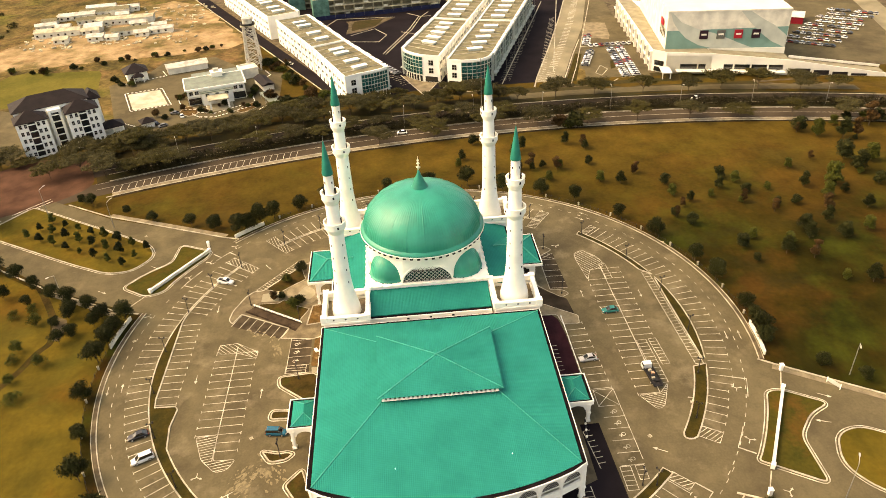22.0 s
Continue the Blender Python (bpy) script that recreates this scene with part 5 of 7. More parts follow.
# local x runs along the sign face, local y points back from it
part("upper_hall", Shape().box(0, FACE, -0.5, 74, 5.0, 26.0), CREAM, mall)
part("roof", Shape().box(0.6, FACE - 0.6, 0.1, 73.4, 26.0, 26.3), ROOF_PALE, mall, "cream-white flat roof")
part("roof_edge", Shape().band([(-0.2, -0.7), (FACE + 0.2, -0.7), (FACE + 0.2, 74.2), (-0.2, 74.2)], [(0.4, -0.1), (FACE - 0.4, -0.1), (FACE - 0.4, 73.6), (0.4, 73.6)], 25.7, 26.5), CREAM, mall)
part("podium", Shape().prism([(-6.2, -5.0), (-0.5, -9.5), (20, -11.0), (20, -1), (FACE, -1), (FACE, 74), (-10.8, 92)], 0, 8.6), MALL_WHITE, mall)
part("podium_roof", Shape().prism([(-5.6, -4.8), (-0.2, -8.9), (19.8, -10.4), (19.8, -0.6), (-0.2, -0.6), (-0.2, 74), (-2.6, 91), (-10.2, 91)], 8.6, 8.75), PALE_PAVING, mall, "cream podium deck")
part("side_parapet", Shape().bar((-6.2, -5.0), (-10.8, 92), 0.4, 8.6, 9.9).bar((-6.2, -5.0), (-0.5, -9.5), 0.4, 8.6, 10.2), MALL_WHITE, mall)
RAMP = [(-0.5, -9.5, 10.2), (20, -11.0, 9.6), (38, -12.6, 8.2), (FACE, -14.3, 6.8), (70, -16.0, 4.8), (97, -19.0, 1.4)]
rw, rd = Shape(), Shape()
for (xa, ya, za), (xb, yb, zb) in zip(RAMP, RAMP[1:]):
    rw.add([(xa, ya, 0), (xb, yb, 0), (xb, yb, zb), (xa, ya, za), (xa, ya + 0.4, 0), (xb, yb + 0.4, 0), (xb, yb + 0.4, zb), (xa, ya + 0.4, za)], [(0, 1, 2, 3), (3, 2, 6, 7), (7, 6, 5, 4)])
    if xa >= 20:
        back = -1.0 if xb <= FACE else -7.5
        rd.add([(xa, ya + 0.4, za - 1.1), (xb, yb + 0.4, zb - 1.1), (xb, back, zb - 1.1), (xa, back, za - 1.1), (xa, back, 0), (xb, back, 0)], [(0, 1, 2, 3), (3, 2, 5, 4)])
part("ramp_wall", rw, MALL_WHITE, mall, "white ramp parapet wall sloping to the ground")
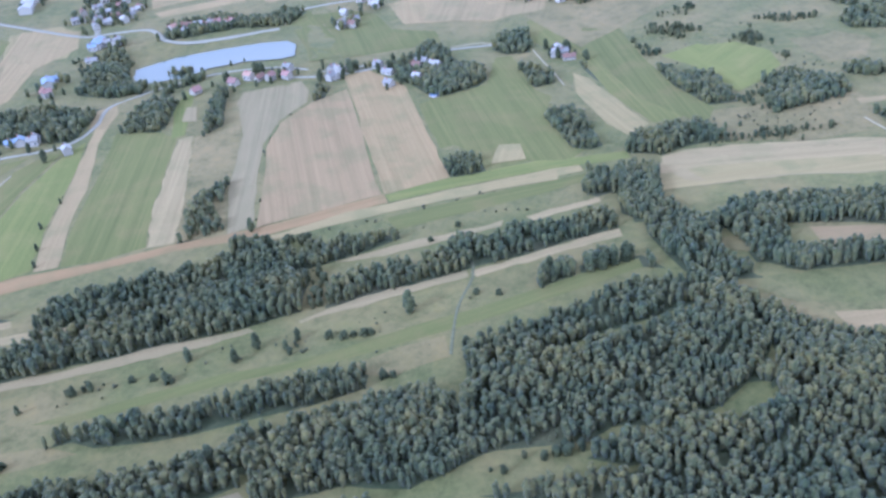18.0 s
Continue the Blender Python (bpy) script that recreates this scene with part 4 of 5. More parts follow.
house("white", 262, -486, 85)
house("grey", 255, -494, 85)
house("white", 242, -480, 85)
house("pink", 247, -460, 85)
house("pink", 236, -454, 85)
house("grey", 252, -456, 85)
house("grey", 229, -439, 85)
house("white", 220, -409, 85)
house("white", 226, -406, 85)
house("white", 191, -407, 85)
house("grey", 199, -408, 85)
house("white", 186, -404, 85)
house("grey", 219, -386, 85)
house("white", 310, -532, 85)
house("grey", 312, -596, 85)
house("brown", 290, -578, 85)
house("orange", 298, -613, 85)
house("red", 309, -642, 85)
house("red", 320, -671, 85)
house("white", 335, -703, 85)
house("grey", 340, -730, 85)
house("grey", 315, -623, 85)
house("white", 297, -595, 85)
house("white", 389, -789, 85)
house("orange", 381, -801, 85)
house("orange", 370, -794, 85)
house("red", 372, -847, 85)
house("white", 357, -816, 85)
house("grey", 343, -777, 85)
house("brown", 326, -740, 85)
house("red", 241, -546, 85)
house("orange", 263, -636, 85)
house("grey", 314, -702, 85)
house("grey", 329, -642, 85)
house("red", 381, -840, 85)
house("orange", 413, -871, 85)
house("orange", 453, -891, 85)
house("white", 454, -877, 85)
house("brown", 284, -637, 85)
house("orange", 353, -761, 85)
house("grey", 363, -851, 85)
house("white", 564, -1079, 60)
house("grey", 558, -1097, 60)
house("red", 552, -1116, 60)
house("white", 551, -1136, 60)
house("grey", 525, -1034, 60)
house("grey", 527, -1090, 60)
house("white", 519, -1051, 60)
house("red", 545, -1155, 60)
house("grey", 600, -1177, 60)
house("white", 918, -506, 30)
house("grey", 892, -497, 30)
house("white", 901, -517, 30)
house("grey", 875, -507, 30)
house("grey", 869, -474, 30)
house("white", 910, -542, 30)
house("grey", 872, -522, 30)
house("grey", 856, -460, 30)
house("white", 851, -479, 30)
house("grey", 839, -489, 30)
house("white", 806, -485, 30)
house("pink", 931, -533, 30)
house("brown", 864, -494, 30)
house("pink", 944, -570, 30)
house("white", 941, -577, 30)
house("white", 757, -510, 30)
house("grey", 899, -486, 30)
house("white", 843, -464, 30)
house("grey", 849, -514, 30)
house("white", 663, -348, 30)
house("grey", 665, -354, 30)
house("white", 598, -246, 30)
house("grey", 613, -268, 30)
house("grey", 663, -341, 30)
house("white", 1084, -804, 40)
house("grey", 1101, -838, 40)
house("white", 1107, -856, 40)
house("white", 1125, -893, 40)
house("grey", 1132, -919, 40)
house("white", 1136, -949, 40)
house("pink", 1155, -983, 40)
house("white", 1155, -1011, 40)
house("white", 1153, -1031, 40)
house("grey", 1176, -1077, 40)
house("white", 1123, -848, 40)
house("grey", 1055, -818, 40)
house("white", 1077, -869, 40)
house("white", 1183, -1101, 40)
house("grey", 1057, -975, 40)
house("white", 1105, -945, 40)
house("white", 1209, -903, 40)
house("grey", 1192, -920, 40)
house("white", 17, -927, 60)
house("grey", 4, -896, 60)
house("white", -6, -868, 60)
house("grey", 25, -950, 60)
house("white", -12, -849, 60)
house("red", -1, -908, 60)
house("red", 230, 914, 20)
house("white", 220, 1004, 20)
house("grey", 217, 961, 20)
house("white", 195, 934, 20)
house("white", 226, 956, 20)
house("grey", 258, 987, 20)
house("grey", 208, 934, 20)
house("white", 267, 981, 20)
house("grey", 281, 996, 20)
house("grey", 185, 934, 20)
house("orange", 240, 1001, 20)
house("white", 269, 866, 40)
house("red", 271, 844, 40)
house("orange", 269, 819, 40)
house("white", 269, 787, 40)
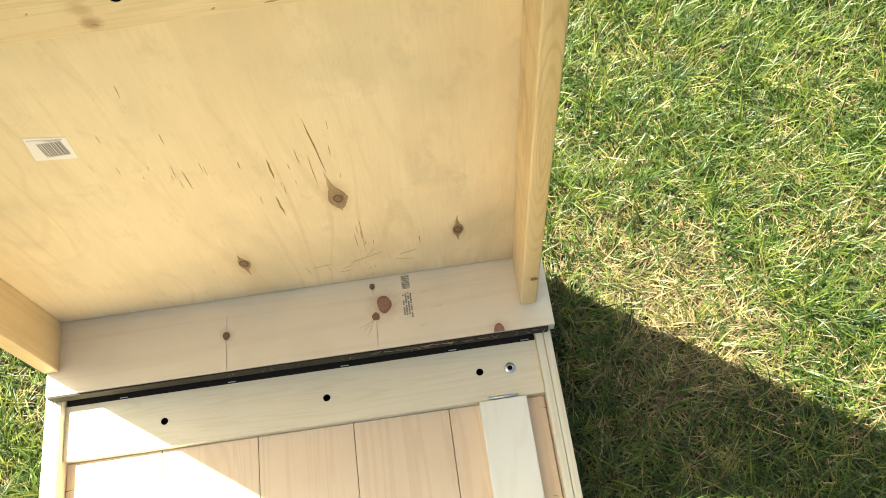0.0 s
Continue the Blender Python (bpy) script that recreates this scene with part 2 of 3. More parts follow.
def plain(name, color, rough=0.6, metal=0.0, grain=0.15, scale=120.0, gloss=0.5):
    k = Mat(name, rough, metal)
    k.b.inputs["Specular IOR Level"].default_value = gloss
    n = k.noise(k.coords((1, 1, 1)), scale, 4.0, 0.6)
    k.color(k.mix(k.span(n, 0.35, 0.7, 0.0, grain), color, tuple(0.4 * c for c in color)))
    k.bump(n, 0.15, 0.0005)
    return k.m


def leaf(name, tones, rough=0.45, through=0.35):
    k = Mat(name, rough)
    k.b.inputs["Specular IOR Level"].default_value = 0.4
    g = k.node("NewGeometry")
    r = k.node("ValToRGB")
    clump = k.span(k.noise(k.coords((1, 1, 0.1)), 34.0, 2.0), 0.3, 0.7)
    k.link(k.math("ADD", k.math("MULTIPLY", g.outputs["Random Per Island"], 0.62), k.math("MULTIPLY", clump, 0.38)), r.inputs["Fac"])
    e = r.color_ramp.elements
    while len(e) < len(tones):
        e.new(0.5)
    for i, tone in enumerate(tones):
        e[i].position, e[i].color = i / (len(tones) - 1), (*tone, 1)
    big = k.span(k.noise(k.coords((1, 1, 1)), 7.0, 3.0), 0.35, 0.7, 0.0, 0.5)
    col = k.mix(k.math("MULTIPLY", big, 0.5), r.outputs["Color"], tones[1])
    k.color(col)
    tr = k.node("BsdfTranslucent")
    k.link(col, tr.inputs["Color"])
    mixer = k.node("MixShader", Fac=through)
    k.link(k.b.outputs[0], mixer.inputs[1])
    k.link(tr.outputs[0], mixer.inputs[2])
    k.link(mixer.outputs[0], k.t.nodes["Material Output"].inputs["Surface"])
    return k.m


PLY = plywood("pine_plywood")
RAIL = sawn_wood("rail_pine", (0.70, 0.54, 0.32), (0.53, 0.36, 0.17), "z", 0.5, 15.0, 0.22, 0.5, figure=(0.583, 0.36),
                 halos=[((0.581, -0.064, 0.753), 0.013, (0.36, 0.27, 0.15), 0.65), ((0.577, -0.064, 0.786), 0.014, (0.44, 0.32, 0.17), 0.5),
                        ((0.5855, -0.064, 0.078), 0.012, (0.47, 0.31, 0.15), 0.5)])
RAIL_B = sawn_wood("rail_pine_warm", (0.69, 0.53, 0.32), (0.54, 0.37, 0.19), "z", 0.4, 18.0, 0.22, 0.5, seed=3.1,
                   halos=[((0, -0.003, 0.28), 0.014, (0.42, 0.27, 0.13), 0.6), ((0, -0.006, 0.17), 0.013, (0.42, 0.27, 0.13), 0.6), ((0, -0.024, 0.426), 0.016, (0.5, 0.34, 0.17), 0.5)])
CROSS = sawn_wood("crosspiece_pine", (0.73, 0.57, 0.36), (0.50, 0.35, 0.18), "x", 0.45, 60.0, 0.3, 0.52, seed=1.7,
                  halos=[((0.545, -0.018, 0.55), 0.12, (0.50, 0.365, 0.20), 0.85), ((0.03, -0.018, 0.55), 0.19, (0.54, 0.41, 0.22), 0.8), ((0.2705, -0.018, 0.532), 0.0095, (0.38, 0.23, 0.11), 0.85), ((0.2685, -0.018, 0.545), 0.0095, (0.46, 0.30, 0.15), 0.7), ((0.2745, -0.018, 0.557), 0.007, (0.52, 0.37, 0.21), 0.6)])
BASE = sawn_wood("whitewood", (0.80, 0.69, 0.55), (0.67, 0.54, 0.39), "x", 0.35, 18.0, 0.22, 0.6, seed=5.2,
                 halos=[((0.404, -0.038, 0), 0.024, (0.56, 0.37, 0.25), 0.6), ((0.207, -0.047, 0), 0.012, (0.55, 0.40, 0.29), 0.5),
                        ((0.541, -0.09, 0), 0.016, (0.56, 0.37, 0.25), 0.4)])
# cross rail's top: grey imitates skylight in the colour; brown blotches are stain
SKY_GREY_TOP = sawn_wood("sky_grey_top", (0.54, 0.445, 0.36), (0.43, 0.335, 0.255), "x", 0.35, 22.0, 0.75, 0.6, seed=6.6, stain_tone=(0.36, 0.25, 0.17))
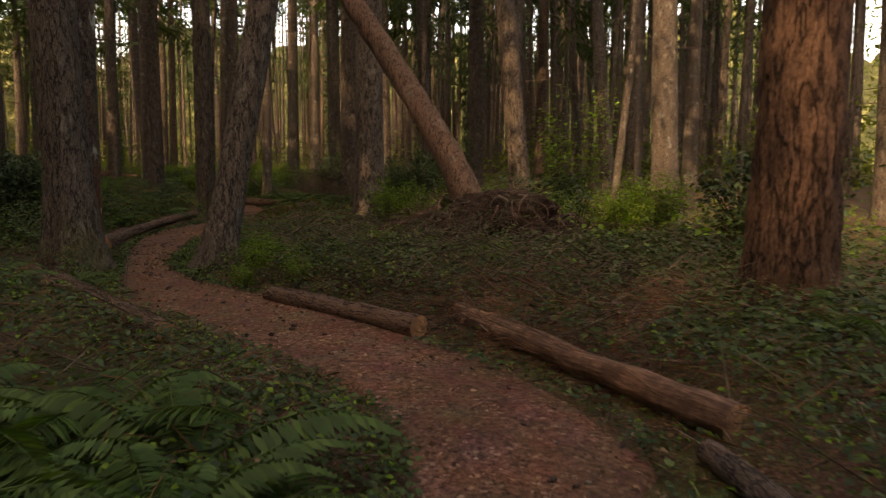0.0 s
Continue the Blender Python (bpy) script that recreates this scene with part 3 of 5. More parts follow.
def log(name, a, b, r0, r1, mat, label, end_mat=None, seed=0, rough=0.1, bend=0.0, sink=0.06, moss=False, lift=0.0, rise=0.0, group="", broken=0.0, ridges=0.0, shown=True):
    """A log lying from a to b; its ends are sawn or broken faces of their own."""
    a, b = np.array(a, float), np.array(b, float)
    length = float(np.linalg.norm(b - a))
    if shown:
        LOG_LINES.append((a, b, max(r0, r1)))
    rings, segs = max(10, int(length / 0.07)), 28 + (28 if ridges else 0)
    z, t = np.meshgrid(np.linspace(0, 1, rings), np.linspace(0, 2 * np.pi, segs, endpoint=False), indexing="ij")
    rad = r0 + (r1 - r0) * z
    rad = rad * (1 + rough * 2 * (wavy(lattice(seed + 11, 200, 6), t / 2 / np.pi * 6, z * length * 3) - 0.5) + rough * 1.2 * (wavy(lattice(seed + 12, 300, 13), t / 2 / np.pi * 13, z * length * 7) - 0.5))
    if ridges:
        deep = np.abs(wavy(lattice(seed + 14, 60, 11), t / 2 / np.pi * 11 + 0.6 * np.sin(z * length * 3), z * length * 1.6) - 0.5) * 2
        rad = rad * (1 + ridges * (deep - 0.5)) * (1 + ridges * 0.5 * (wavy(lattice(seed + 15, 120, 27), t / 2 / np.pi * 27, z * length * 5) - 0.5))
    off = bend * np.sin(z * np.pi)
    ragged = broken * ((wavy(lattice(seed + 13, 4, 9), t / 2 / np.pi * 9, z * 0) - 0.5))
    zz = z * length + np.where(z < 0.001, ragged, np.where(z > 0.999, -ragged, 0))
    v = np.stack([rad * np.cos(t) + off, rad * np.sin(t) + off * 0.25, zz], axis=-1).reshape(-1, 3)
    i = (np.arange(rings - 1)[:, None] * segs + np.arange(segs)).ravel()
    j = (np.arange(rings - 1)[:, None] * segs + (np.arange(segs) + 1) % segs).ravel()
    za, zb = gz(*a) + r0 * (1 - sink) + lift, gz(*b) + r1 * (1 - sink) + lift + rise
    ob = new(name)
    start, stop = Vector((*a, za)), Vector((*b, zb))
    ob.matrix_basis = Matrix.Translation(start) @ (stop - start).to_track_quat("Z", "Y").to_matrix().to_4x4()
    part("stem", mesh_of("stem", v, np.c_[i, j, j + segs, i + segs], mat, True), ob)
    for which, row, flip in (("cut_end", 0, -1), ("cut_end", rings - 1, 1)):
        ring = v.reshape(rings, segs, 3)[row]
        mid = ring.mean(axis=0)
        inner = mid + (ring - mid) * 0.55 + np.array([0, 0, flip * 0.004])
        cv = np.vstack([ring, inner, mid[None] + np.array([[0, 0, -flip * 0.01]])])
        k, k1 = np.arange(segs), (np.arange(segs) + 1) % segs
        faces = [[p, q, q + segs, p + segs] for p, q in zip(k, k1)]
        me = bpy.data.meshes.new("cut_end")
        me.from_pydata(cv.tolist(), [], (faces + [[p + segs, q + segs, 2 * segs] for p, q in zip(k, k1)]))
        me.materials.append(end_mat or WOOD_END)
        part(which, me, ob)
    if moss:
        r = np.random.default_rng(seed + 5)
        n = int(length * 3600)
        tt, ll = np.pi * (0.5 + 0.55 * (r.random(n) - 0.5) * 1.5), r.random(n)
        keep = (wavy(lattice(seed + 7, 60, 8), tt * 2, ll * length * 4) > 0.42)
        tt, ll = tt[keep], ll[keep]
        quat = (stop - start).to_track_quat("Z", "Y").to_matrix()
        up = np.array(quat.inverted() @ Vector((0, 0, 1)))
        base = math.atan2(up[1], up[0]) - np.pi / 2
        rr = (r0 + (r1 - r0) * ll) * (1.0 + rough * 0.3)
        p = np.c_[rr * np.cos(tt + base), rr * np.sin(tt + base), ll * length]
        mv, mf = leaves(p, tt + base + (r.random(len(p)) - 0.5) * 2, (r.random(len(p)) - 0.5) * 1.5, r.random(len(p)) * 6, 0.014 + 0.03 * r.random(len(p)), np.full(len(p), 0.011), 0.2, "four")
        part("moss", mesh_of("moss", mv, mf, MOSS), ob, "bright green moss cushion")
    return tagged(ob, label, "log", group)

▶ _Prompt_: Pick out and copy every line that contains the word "with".

▶ _Written response_:
Continue the Blender Python (bpy) script that recreates this scene with part 5 of 7. More parts follow.
Continue the Blender Python (bpy) script that recreates this scene with part 4 of 5. More parts follow.
Continue the Blender Python (bpy) script that recreates this scene with part 2 of 3. More parts follow.
Continue the Blender Python (bpy) script that recreates this scene with part 3 of 5. More parts follow.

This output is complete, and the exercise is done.